I would certainly count Lost and Fringe as science fiction series. The latter may be the only SF show currently running that doesn't fit into my description of current SF TV as made up of "shlocky Spy Fi, feather-light monster of the week series, and third-rate Galactica and Lost imitations," but I forgot about it because, well, I just tend to do so. People who love it love it passionately, but every time I've tried to figure out what the big deal is I've just found it boring and poorly served by its lead actress.
Omer said…
I'm wondering whether we're in a time of relatively low quality TV, especially action/advanture TV, which SF is usually a subsection of; Around 2006, I recall a host of really exciting TV shows: 24, Prisonbreak, Lost, House, the first season of Heroes, the Wire, etc.
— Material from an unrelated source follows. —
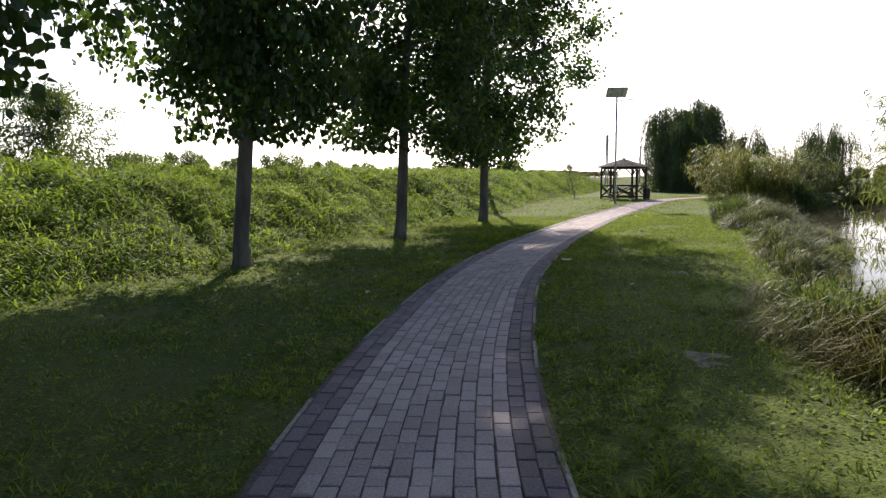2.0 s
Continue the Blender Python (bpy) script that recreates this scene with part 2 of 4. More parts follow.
# ---- mesh helpers ----
def raw_mesh(name, verts, faces, material, smooth=False):
    """A mesh from arrays: verts (n, 3), faces (m, k) with one k for all."""
    verts, faces = np.asarray(verts, dtype=np.float32), np.asarray(faces, dtype=np.int32)
    me = bpy.data.meshes.new(name)
    k = faces.shape[1]
    me.vertices.add(len(verts)); me.loops.add(faces.size); me.polygons.add(len(faces))
    me.vertices.foreach_set("co", verts.ravel())
    me.loops.foreach_set("vertex_index", faces.ravel())
    me.polygons.foreach_set("loop_start", np.arange(0, faces.size, k, dtype=np.int32))
    me.polygons.foreach_set("use_smooth", np.full(len(faces), smooth))
    me.materials.append(M[material])
    me.update(calc_edges=True)
    return me


def stuff(name, verts, faces, material, parent=None, label="", category="", smooth=False, kind="stuff"):
    ob = new(name, raw_mesh(name, verts, faces, material, smooth))
    if parent:
        ob.parent = parent
        if kind == "stuff":
            ob["kind"] = "stuff"
        if label:
            ob["label"] = label
    else:
        tagged(ob, label, category, kind=kind)
    return ob


def part(name, bm, material, parent=None, label="", smooth=False):
    me = bpy.data.meshes.new(name)
    bm.normal_update()
    bm.to_mesh(me)
    bm.free()
    me.materials.append(M[material])
    if smooth:
        me.polygons.foreach_set("use_smooth", np.full(len(me.polygons), True))
    ob = new(name, me)
    if parent:
        ob.parent = parent
    if label:
        ob["label"] = label
    return ob


def box(bm, size, at=(0, 0, 0), turn=(0, 0, 0), bevel=0.0):
    m = pose(*at, *turn) @ Matrix.Diagonal((*size, 1))
    vs = bmesh.ops.create_cube(bm, size=1, matrix=m)["verts"]
    if bevel:
        es = list({e for v in vs for e in v.link_edges})
        bmesh.ops.bevel(bm, geom=es, offset=bevel, segments=1, affect="EDGES")
    return bm


def beam(bm, a, b, w, d=None, bevel=0.0):
    """A bar from a to b with section w by d."""
    a, b = Vector(a), Vector(b)
    q = (b - a).to_track_quat("Z", "Y")
    m = Matrix.Translation((a + b) / 2) @ q.to_matrix().to_4x4() @ Matrix.Diagonal((w, d or w, (b - a).length, 1))
    vs = bmesh.ops.create_cube(bm, size=1, matrix=m)["verts"]
    if bevel:
        bmesh.ops.bevel(bm, geom=list({e for v in vs for e in v.link_edges}), offset=bevel, segments=1, affect="EDGES")
    return bm


def rod(bm, a, b, r1, r2=None, seg=10):
    a, b = Vector(a), Vector(b)
    q = (b - a).to_track_quat("Z", "Y")
    m = Matrix.Translation((a + b) / 2) @ q.to_matrix().to_4x4()
    bmesh.ops.create_cone(bm, cap_ends=True, segments=seg, radius1=r1, radius2=r1 if r2 is None else r2, depth=(b - a).length, matrix=m)
    return bm


def tube(bm, pts, radii, seg=9):
    """A bent, tapered tube through points."""
    rings, side = [], None
    for i, p in enumerate(pts):
        p = Vector(p)
        d = (Vector(pts[min(i + 1, len(pts) - 1)]) - Vector(pts[max(i - 1, 0)])).normalized()
        if side is None:
            side = d.orthogonal()
        side = (side - d * side.dot(d)).normalized()
        up = d.cross(side)
        rings.append([bm.verts.new(p + radii[i] * (side * math.cos(2 * math.pi * k / seg) + up * math.sin(2 * math.pi * k / seg))) for k in range(seg)])
    for r0, r1 in zip(rings, rings[1:]):
        for k in range(seg):
            bm.faces.new((r0[k], r0[(k + 1) % seg], r1[(k + 1) % seg], r1[k]))
    bm.faces.new(list(reversed(rings[0]))); bm.faces.new(rings[-1])
    return bm


def thing(name, at, label, category, turn=0, group="", kind=""):
    ob = new(name)
    ob.matrix_world = pose(*at, 0, 0, turn)
    ob.empty_display_size = 0.2
    return tagged(ob, label, category, group, kind)


rng = np.random.default_rng(7)


# ---- plan ----
def spline(points, step):
    """Even points on a smooth curve through the given ones."""
    p = np.array(points, dtype=float)
    p = np.vstack([2 * p[0] - p[1], p, 2 * p[-1] - p[-2]])
    out = []
    for i in range(1, len(p) - 2):
        for u in np.linspace(0, 1, 40, endpoint=False):
            out.append(0.5 * ((2 * p[i]) + (p[i + 1] - p[i - 1]) * u + (2 * p[i - 1] - 5 * p[i] + 4 * p[i + 1] - p[i + 2]) * u ** 2 + (3 * p[i] - p[i - 1] - 3 * p[i + 1] + p[i + 2]) * u ** 3))
    out.append(p[-2])
    out = np.array(out)
    s = np.concatenate([[0], np.cumsum(np.linalg.norm(np.diff(out, axis=0), axis=1))])
    t = np.arange(0, s[-1], step)
    return np.column_stack([np.interp(t, s, out[:, 0]), np.interp(t, s, out[:, 1])])


PATH_MID = [(-3.0, -16), (-2.15, -7), (-1.62, -2.0), (-1.14, 0.27), (-0.56, 3.0), (0.09, 5.35), (0.92, 7.7), (2.3, 11.0), (4.15, 14.5),
            (5.95, 17.5), (8.2, 21.0), (10.1, 23.85), (13.0, 28.0), (16.4, 32.4), (20.0, 36.7), (23.6, 40.4), (29.6, 44.6), (38.0, 50.0), (50.0, 55.5), (70, 60)]
BANK_FOOT = [(-30, -42), (-9.5, -3), (-5.6, 6.5), (-2.3, 12.9), (1.3, 18.5), (5.1, 24.4), (9.1, 30.4), (14.0, 39.0), (18.0, 45.5), (22.6, 52), (33, 68), (52, 92), (110, 150)]
SHORE = [(2.6, -14), (2.7, -6), (2.9, -1), (3.3, 2.2), (4.6, 5.2), (6.0, 8.0), (8.6, 11.6), (10.8, 14.2), (12.9, 16.6), (14.6, 19.6), (16.6, 23.6), (19.0, 27.0),
         (21.0, 29.3), (24.5, 33.0), (28, 37.5), (32, 41.3), (40, 45.5), (50, 49.8), (85, 65), (120, 71), (155, 79), (205, 92), (215, 84), (170, 69), (125, 54),
         (94, 42), (84.5, 35.8), (74, 29.2), (67, 24.4), (59, 19.2), (47, 12.6), (41, 4), (37, -10), (28, -26), (10, -30)]
path_c = spline(PATH_MID, 0.225)
foot_c = spline(BANK_FOOT, 0.5)
shore_c = spline(SHORE + [SHORE[0]], 0.5)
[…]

Now all these shows are either gone, degenerated into self parody, or both. The sole exception is House, which is still what it was originally.

I haven't seen any new show that matches that kind of quality; One of the earliest pieces I read in this blog was about the end of a Golden age of TV. Maybe that's what it looks like.
I don't know. I think there's a lot of great TV right now: The Good Wife, Justified, Treme, Terriers, Community, Dexter. It's just that none of these shows are science fiction.

There is a lifecycle for any TV show, even the best, and the exceptional shows of five years ago (though I have to say that most of the shows you mention are not on that list, as far as I'm concerned), if they've survived, will have degenerated by now. In general I don't see that television has gotten significantly worse since in the last decade, but genre TV, and science fiction TV in particular, has definitely degenerated.
Anonymous said…
Is The Event any good? Or an example of sub-Lost schlock? I'm just typing this having watched five minutes of one episode.
Oh, definitely the latter, though 24 is closer to the tone the show is trying to strike. Still, I'm finding it oddly watchable. I think it's striking that sweet spot that Heroes did in its first season, of moving fast enough and throwing enough ridiculous plot twists at the screen that you don't care that it really isn't very good. Which is not to say that the show is anywhere as good as Heroes was in its first season.
Alexander said…
The depressing thing about current trends is that most of the new genre shows seem to be mimicking past shows that ended up misusing their premise so thoroughly. Heroes well to hell very rapidly after the first season, yet No Ordinary Family, and to an extent the Event seem to have little reach beyond appealing to their success. It doesn't even seem like a case of writer failure, so much as a culture of executive decisions going on at present. As is, I share the mood of the post, and would say that current non-Who genre television that I've seen I'm either indifferent to (Fringe, The Event) or actively hoping will be canceled (Stargate Universe, V, No Ordinary Family especially).

Let's all get used to the idea of Dr. Who taking all five spots on Hugo Dramatic Form shortlist next year, among other things. After all it took three out of five last year, in a historically weak run of episodes against much stronger competition.
Well, I guess we can hold out hope for Song of Ice and Fire and The Walking Dead, at least for a little bit.
What about Haven and Eureka and Lie to Me? (though I suspect far too many people don't watch that last one as SF.)
Haven: is surely horror, not SF, and also really, really bad.
Eureka: is pretty much the show I was thinking about when I mentioned "feather-light monster of the week series," though I've seen some episodes of season 4 that were slightly more substantial.
Lie to Me: I'm afraid I'm one of those people who don't see it as SF. From what I've seen it's a passable procedural but nothing to get excited over.
Haven is as much spec. fic. as The Middle Man surely. Not as good, but I'm curious as to why you found it "really, really bad." The dialogue is sharp, characterization has some depth (with the likelihood of deepening next season,) and storytelling is unusually good for a "monster of the week" series.

For example: A recent episode featured one recurring character pulling out all the stops to excoriate and pillory a main character who (presumably) had been a favorite: trusted, reliable, etc. One sees this sort of thing in every heirarchical proceedural: it's so bizarre. Surely real people take long-time past peformance into account? It played out the way the cop- or junior-officer scenario usually does on T.V. Then, in the final scene, you discover it was all a put-up; an act, by the recurring character who went ballistic. The show does this often enough playing out some obvius T.V. trope, then going for some twist that either makes it new or makes it work in order to expand the longer story arc--to make me look forward to watching it.

Eureka's (which certainly began as "feather light monster of the week") entire reboot season has been pretty interesting spec fic that relies on solid worldbuilding and characters who are unusually 3-D for T.V. Not Orwell or Cordwainer Smith, but solid Asimov, if you will.

Now that I've written the above, it makes me wonder if you're wanting more from a medium: weekly television, than the medium can be reasonably expected to give... Spec fic especially has to dance the line between world-building and the requirements of episodic fiction.
Haven is speculative fiction, but it's not science fiction, which is what I'm after in this post. And I'm afraid I have to disagree about its merits: the dialogue is stilted, the acting is hilariously wooden, and the plots are formulaic, paper-thin, and usually nonsensical. Plus, an unfortunate tendency to either infantilize or demonize women.

I don't think I'm asking too much from the medium, but it's possible that I'm asking too much from the business model. I was getting what I wanted from shows like The Middleman and The Sarah Connor Chronicles, but they got canceled while dreck like Heroes trudged on for four seasons and the Stargate franchise spawned increasingly weak spin-offs.